This past Saturday, The Wall Street Journal published an article titled “Right Job, Wrong Question” by Dennis Nishi. (Note: The article was reprinted in my local paper on Sunday, with the heading “Right Answers to Wrong Questions,” so you may be able to read it in a print version of your paper as well.) The article does a good job of preparing job applicants for what to do if they’re asked an inappropriate question, and I’ll summarize that article in Thursday’s post. For today, I want to make sure that you know and can recognize what “inappropriate” questions are.
In the United States, employers are not allowed to ask job applicants questions about
• age: Some jobs, such as bartending, do have age requirements, so employers are allowed to ask if you meet the requirement. Otherwise, age is off the table. A gray-haired friend of mine was asked what her birth year was, which may have been someone’s attempt to circumvent asking her age, but the question was still illegal.

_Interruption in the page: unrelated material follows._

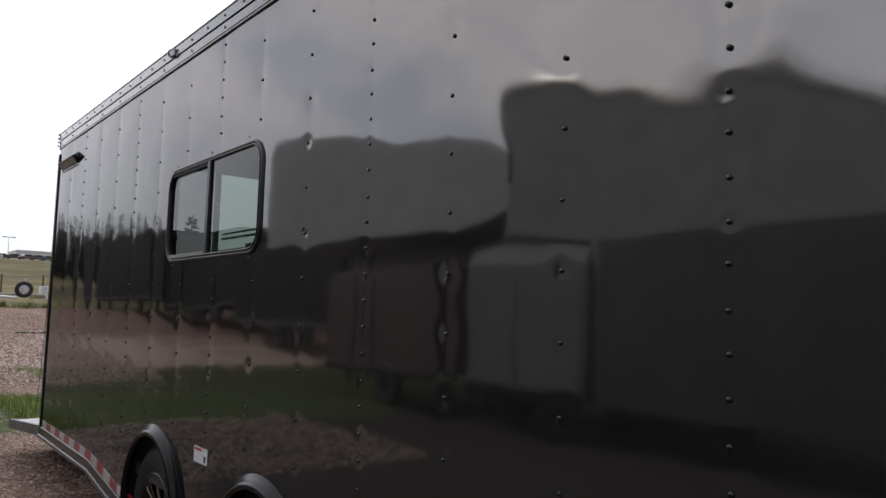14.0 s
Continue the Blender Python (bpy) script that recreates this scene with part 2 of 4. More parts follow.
M_SHEET = material("charcoal_metallic_paint", (0.212, 0.207, 0.203), 0.062, 0.93, 0.35, 0.02, vary=0.05, scale=1.6, bump_scale=30, rough_vary=0.02)
M_DOOR = material("charcoal_door_paint", (0.205, 0.201, 0.198), 0.22, 0.84, 0.3, 0.10, vary=0.05, scale=1.6, bump_scale=30, rough_vary=0.02)
for m in (M_SHEET, M_DOOR):
    m.node_tree.nodes["Principled BSDF"].inputs["Specular Tint"].default_value = (0.58, 0.58, 0.59, 1)
M_JAMB = material("smooth_black_jamb", (0.004, 0.005, 0.007), 0.24, 0.0, 0.0, vary=0.2, scale=8, spec=0.30)
M_BLACK = material("black_powder_coat", (0.006, 0.006, 0.007), 0.27, 0.0, 0.1, 0.15, vary=0.3, scale=14, bump=0.05, bump_scale=420)
M_RAIL = material("black_anodised_rail", (0.022, 0.023, 0.026), 0.26, 0.55, 0.9, 0.10, vary=0.2, scale=9, bump=0.04, bump_scale=380)
M_RIB = material("black_ribbed_extrusion", (0.005, 0.005, 0.006), 0.32, 0.0, 0.08, 0.2, vary=0.25, scale=12, bump=0.05, bump_scale=380)
M_RUBBER = material("black_rubber", (0.020, 0.020, 0.020), 0.62, vary=0.3, scale=18, bump=0.25, bump_scale=240)
M_PLASTIC = material("moulded_black_plastic", (0.006, 0.006, 0.007), 0.2, 0.0, 0.0, 0.12, vary=0.25, scale=14, bump=0.03, bump_scale=300, spec=0.28)
M_GAP = material("dark_gap", (0.008, 0.008, 0.009), 0.7)
M_RIVET = material("black_rivet", (0.004, 0.004, 0.005), 0.2, 0.0, 0.45, 0.06, vary=0.4, scale=80)
M_ZINC = material("zinc_plated_steel", (0.78, 0.82, 0.84), 0.24, 1.0, vary=0.12, scale=25, bump_scale=90, rough_vary=0.05)
M_EDGE = material("bare_edge_and_highlight", (0.20, 0.196, 0.192), 0.38, 0.9, vary=0.2, scale=40)
# Paler than the drip rail: the sky's sheen on its lip, put into colour.
M_LIP = material("sky_sheen_lip", (0.13, 0.128, 0.128), 0.5, 0.35, vary=0.15, scale=12)
# Pale tone puts the reflected sky into the sill rail's colour.
M_SASH = material("sky_sheen_sash", (0.26, 0.24, 0.23), 0.3, 0.75, vary=0.15, scale=30)
M_WFRAME = material("window_frame_black", (0.009, 0.009, 0.010), 0.33, 0.0, 0.1, vary=0.2, scale=20, bump=0.08, bump_scale=260)
M_GLASS = glass("tinted_glass", (0.22, 0.225, 0.23))
M_GLASS_CLEAR = glass("light_tint_glass", (0.135, 0.178, 0.155))
M_GLASS_MID = glass("medium_tint_glass", (0.060, 0.066, 0.063))
M_GLASS_BACK = bpy.data.materials.new("glass_inner_face")
M_GLASS_BACK.use_nodes = True
nodes, links = M_GLASS_BACK.node_tree.nodes, M_GLASS_BACK.node_tree.links
nodes.remove(nodes["Principled BSDF"])
links.new(nodes.new("ShaderNodeBsdfTransparent").outputs[0], nodes["Material Output"].inputs[0])
M_CLEAR = glass("clear_lens", (0.92, 0.93, 0.95), 0.08)
M_WHITE_LABEL = material("white_vinyl", (0.90, 0.90, 0.90), 0.4, vary=0.04, scale=40)
M_YELLOW = material("yellow_vinyl", (0.80, 0.55, 0.03), 0.4, vary=0.06, scale=40)
M_ORANGE = material("orange_vinyl", (0.78, 0.17, 0.035), 0.4, vary=0.06, scale=40)
M_INK = material("black_ink", (0.02, 0.02, 0.022), 0.5)
M_GREYINK = material("grey_ink", (0.45, 0.45, 0.47), 0.5)
M_TAN = material("tan_vinyl", (0.52, 0.40, 0.27), 0.4, vary=0.1, scale=60)
M_RED = material("red_vinyl", (0.50, 0.03, 0.035), 0.4, vary=0.1, scale=60)
M_BLUE = material("blue_vinyl", (0.035, 0.05, 0.26), 0.4, vary=0.1, scale=60)
M_TAPE_RED = material("red_reflective_tape", (0.36, 0.018, 0.03), 0.35, 0.0, 0.3, vary=0.12, scale=70, bump=0.2, bump_scale=500)
M_TAPE_WHITE = material("white_reflective_tape", (0.56, 0.545, 0.545), 0.35, 0.0, 0.3, vary=0.08, scale=70, bump=0.2, bump_scale=500)
M_LED = material("led_chip", (0.92, 0.74, 0.50), 0.3, 0.0, 0.4, vary=0.3, scale=50)
M_LIT = emitter("lit_led", (0.85, 0.95, 1.0), 3.2)
M_LINING = material("charcoal_interior_panel", (0.016, 0.016, 0.017), 0.55, vary=0.05, scale=2)
M_DUCT = material("grey_duct", (0.78, 0.78, 0.80), 0.55, vary=0.1)
M_FLOOR = material("dark_rubber_floor", (0.05, 0.05, 0.05), 0.6, vary=0.2)
M_GALV = material("galvanised_steel", (0.62, 0.64, 0.66), 0.45, 0.35, vary=0.25, scale=14, bump=0.2, bump_scale=120)
M_RAMP = material("pale_ramp_coating", (0.46, 0.47, 0.48), 0.5, 0.0, vary=0.18, scale=9, bump=0.3, bump_scale=60)
M_RAMPEDGE = material("weathered_steel_edge", (0.16, 0.17, 0.175), 0.5, 0.4, vary=0.3, scale=14, bump=0.2, bump_scale=120)
M_ALU = material("bright_aluminium", (0.70, 0.71, 0.72), 0.32, 0.9, vary=0.12, scale=12)
M_CHROME = material("machined_rim_face", (0.72, 0.73, 0.74), 0.2, 1.0, vary=0.08, scale=20)
M_TRIM = material("brushed_roof_trim", (0.80, 0.79, 0.77), 0.13, 1.0, vary=0.06, scale=6)
M_WHITE = material("white_trailer_paint", (0.62, 0.63, 0.64), 0.4, 0.0, 0.4, vary=0.06, scale=3)
M_BLACKPANEL = material("black_trailer_skin", (0.014, 0.014, 0.015), 0.6, 0.0, 0.0, vary=0.3, scale=3, spec=0.2)
M_DARKLOW = material("dark_lower_skin", (0.046, 0.044, 0.043), 0.55, vary=0.2, scale=2)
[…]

• marital status: Some employers may attempt to get around this with women—who can be the targets of discrimination based on marriage or parenthood—by asking if they want to be addressed as Miss, Ms., or Mrs., or by asking about their maiden name. Those aren’t legal, either!
• gender: This will most likely come up if you are applying for a job that is most typically held by someone of a different gender. They can ask if you have experience with the type of work, but they can’t say things like, “We usually hire women for this job. Why do you want to do women’s work?” or “We usually hire men for this job. What makes you think you can handle it?”
• disabilities: They cannot ask about mental, psychological, or physical disabilities—or about past illnesses or surgeries—and if they hire you, and you do have a disability, they have to accommodate it. So they may ask you if you can perform the duties of the job without any accommodation. While we’re at it, they can’t ask about your height or weight either.
• drug, alcohol, or tobacco use: However, they can ask if you have ever used illegal drugs.
• religion: They can’t ask. However, they may need to know depending on requirements for special days off that would cause scheduling problems or concerns, so this one is a bit tricky.
• citizenship status: They are allowed ask if you are authorized to work in the U.S., but not if you are a citizen.
• nationality or heritage: While this is related to citizenship status, it can be a very different question. Employers should not ask where you were born, where your family came from, or what type of accent you have.
• race: You may be asked to reveal your race for affirmative action purposes, but it has to be optional.
• pregnancy: Employers cannot ask women if they are pregnant or plan to get pregnant, and they can’t ask men if they’re planning a family. A friend of mine just got a new job, and she’s seven months pregnant! I should ask her to write a guest blog about her experiences in job hunting during pregnancy.
• finances: They can’t ask if you’ve ever been bankrupt, or have a mortgage, or about any other type of debt. However, for some jobs it is a requirement that you have good credit, so they are allowed to do a credit check in those situations.
• arrest record: They can’t ask if you’ve been arrested, but they can ask if you’ve been convicted of a felony.
• organizational memberships: They can ask about membership in professional organizations, but not about membership in religious, civic, political, or social organizations.
One more thing to be aware of is that some employers have asked applicants for their social media site passwords or have insisted that applicants log on to their site and surf it while the interviewer watches over their shoulder (“shoulder surfing”!). Some states have passed, or are in the process of passing, laws that prohibit this practice, and it may be declining anyway. (You can check on the law in your state here.) But it’s one more thing to be aware of as you prepare for interviews. . .clean up your social media sites!